The fire loss involves your insured’s fireplace. The fire originally starts in the fireplace, but spreads to nearby combustibles, catching the structure on fire. Is there a subrogation case?
Once a fireplace loss comes in, thorough analysis of the fireplace system needs to take place. Generally, fireplaces are masonry built of bricks, blocks, or stone and mortar. The other fireplace type is a light-weight metal chimney and metal firebox. Hybrids exist, so careful examination of the fireplace is necessary. Masonry fireplaces are massive structures. Due to their weight, settling or movement are common problems to be evaluated. Settling often occurs where the firebox meets the facing. Specifically, where the fire brick meets the facing. That weak spot can permit fire to travel to adjacent combustibles. Fireplace fires burn up to temperatures of 2,000 degrees, easily igniting inappropriately exposed combustibles. The firebox itself needs to be checked. The joints in the firebox expand and contract. Those need to be checked to insure that they did not fail, permitting the fire to escape.
Factory-built fireplaces are commonplace today. They have become readily available in the last 25 years. Most are made of metal and are sold as complete systems with a specific chimney. Installation manuals need to be obtained to make sure the original installation of these factory-built fireplaces was correct. Applicable codes insist that factory-built fireplaces be installed in accordance with the manufacturer’s specifications/listing. Clearances (usually two-inch air space) is required from nearby combustible framing. If the clearance is not correct, nearby wood will dry out over time and lower the ignition temperature of the adjacent combustible framing. Called pyrolysis, if this process continues unabated, a fire will likely result.

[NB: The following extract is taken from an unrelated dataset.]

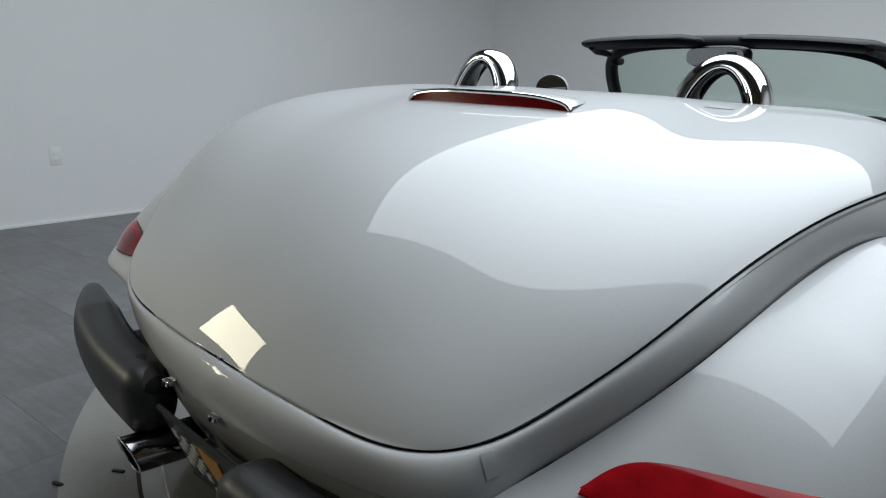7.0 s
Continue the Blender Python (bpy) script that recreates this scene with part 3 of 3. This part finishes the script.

As to all fireplaces, what material was burned is important to determine. What was the quantity used? Was over-firing a contributing factor? Areas to be examined include but are not limited to the foundation, ash dump, hearth, firebox, lintel, damper, smoke shelf, smoke chamber, flashing, flue, crown, spark arrestor, and cap. Additionally, review sweep records on the fireplace. Was the fireplace maintained? When was the last sweep work done? What repairs have been made to the fireplace? Was the fireplace fireblocking done correctly? All these factors and others need to be properly evaluated to determine if a fireplace loss has subrogation potential.